GuySuCo is bleeding from self-inflicted wounds

Dear Editor,

A lot has been penned about incidences of mismanagement at GuySuCo and I feel inclined to share my bit being a worker of the company, thus someone who would lose a great deal should the company collapse.

I am raising a few issues which I find most disturbing:

1.  The factory at Skeldon is currently producing sugar at approximately twenty TC/TS which is more than double what it was designed to produce at.
The weekly target at Skeldon is around 2000 tonnes of sugar, which means that the estate has to grind double the tonnage of canes normally ground.
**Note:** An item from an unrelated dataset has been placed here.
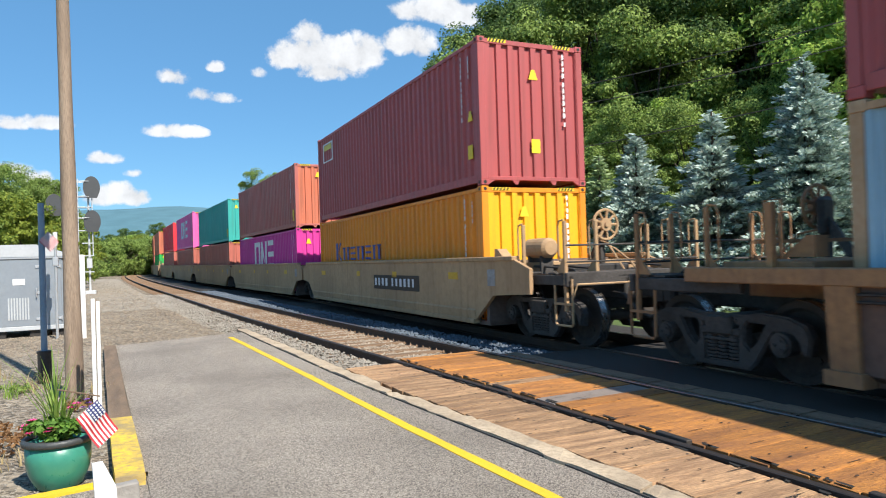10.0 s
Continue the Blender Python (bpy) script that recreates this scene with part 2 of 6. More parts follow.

If the old factory were rehabilitated, it would almost certainly be more efficient (it was before closure).  Therefore it is virtually impossible for workers to achieve the Weekly Production Incentive (WPI).

2. With the current situation, when the estate makes 2000 tonnes of sugar, it will lose 2000 tonnes because of the factory’s inability to efficiently recover sugar. This translates to about $200M lost per week. I am quite sure that $200M is close to the wage bill of the company for any week. Can one imagine the weekly wage bill of the entire company lost in molasses at one factory each week of the crop? The company though, is incessantly clamouring about its cash flow problems.
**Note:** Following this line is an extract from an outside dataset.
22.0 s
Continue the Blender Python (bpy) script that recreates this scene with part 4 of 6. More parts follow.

3.  The company is claiming that it was in a cash deficit of around $8B at the end of last year. Of that total, nearly $3B in revenue was lost because of the inefficiency of the recovery at the Skeldon factory. How can the company accept this situation?

4.  The workers’ Annual Production Incentive (API) has been delayed this year and has been reducing dramatically over the years whilst the company has been offering a litany of excuses. It would be interesting to know how much of the $3B lost would have been spent on paying the API across the industry. I am sure that it would have been paid at the right time with a huge excess for the company. The strikes would surely have been averted.
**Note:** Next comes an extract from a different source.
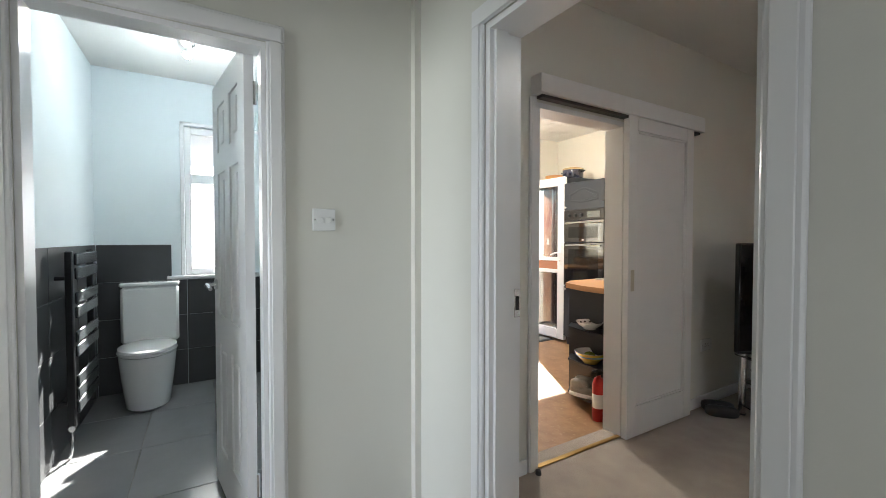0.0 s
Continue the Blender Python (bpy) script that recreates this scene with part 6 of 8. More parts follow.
for x in (0.04, 0.43):
    part("foot", G().cyl((x, 0.05, 0), (x, 0.05, 0.008), 0.012).cyl((x, 0.33, 0), (x, 0.33, 0.008), 0.012), RUBBER, t)
MT = WT + 0.286
t = thing("soap_bottle", "large pump bottle of blue hand gel", "bottle", pose(-0.405, 0.20, MT))
part("bottle", G().lathe([(0, 0), (0.05, 0), (0.054, 0.01), (0.054, 0.13), (0.04, 0.155), (0.022, 0.165), (0.022, 0.175), (0, 0.175)], n=26), CLEAR, t)
part("label", G().lathe([(0.0545, 0.035), (0.0548, 0.04), (0.0548, 0.115), (0.0545, 0.12)], n=26), BLUEPL, t, "bright blue label")
q = G()
for k in range(4):
    q.box((-0.03, 0.0545, 0.05 + k * 0.014), (0.025 - 0.008 * (k % 2), 0.0556, 0.055 + k * 0.014))
part("print_bars", q, PORC, t)
part("pump", G().cyl((0, 0, 0.175), (0, 0, 0.20), 0.024, n=20).cyl((0, 0, 0.20), (0, 0, 0.235), 0.006).tube([(0, 0, 0.235), (-0.02, 0.01, 0.24), (-0.055, 0.02, 0.235)], 0.008), PORC, t)
t = thing("folded_cloth", "black folded cloth on the microwave", "cloth", pose(-0.47, 0.36, MT))
part("cloth", G().pad((-0.10, -0.075, 0), (0.10, 0.075, 0.055), 0.6, 12, wrinkle=0.014, seed=2), RUBBER, t)
t = thing("bathroom_tray", "small white tray holding two bottles", "tray", pose(-0.68, 0.24, MT))
part("tray", G().prism(round_rect(-0.085, -0.04, 0.085, 0.04, 0.03), 0, 0.012), PORC, t)
b1 = part("lotion_bottle", G().lathe([(0, 0.012), (0.024, 0.012), (0.026, 0.02), (0.026, 0.09), (0.014, 0.10), (0.013, 0.125), (0, 0.126)], (0.04, 0, 0), 20), PORC, t)
part("label", G().lathe([(0.0264, 0.025), (0.0266, 0.03), (0.0266, 0.05), (0.0264, 0.055)], (0.04, 0, 0), 20), GREENP, b1)
text("lettering", "GO", 0.022, pose(0.04, 0.0272, 0.074, 90, 0, 180), INK, b1)
part("label_bar", G().lathe([(0.0264, 0.088), (0.0267, 0.09), (0.0264, 0.094)], (0.04, 0, 0), 20), REDPL, b1)
part("foam_bottle", G().lathe([(0, 0.012), (0.021, 0.012), (0.022, 0.02), (0.022, 0.095), (0.02, 0.10), (0.02, 0.13), (0.012, 0.135), (0, 0.135)], (-0.04, 0, 0), 20), CUSH, t)
part("foam_cap", G().cyl((-0.04, 0, 0.102), (-0.04, 0, 0.14), 0.0205, n=18), PORC, t)
t = thing("coffee_machine", "black capsule coffee machine on the worktop", "coffee machine", pose(-0.93, 0.36, WT))
part("body", G().box((-0.05, -0.12, 0), (0.05, 0.02, 0.22), 0.02), BLACKG, t)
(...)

5.  A few years ago workers were receiving in excess of twenty days pay as API. This has now reduced to seven for this year. The sugar lost at Skeldon because of the factory inefficiency would surely have resulted in an additional three days‘ pay for 2011 and the money would have been available to pay it. Unfortunately, the situation as happened last year seems to be continuing apace this year.

6.  One would have to sympathise with the farmers growing canes for that factory. It would be interesting to know how/if the farmers are compensated for the factory’s inefficiency. The farmers should demand that they be paid based on the sugar present in the cane sent to the factory rather than the sugar recovered by the factory. Surely they should not be made to suffer because of the inability of the factory to recover sugar.

7. The company has brought numerous tractors which we are now told have no warranty and therefore have to be repaired by the company with no compensation. How could something like this happen? What action has been taken in relation to the person/s responsible for procuring these machines? Is this how the company plans to invest money to make it viable? Only the reverse can happen with this practice, I am afraid. It seems to me that persons at the upper levels of management feel that the corporation would not be required to pay for those pieces of machinery. If the opposite were true than surely better would have been done or at least better expected. Was thought given to bringing a small number of tractors on test first (since these were new types) to ascertain their durability for the local conditions?

8. After the fiasco with the tillage tractors the company seemed to have learnt nothing. It proceeded to procure a quantity of Bell loaders which required major modification in order to work effectively. How long those modifications would work is another matter.

9. The substantial area which could not have been harvested at Enmore Estate because of lack of infrastructure leaves a lot to be desired. One would think that the company would require that adequate infrastructure is in place when doing expansion since the canes thus grown have to be transported for processing. It is simply poor planning by the company to get caught in such a situation. This represents a total waste of scarce cash which the company claims to have.

10. Managers are telling us workers that they are making certain decisions in order to achieve the European Union parameters. Certainly decisions should not be made which contradict sound agriculture principles and business strategy. In the long term the company would not survive without the two.

Editor, the above represents but a sample of the issues the company has done very little to address. The company has been turning a blind eye to person/s responsible for these mistakes and this can no longer be condoned by workers of the company and neither should they. It is more than an opportune time for the company to start holding persons accountable for these costly transgressions. The company certainly deserves to be managed far more competently than is presently the case or it faces the risk of going down.

Everyone in the company stands to lose greatly from the current extremes of mismanagement, even the managers themselves.

GuySuCo is bleeding profusely not from external sources but from self inflicted wounds.  Editor this should be stopped forthwith.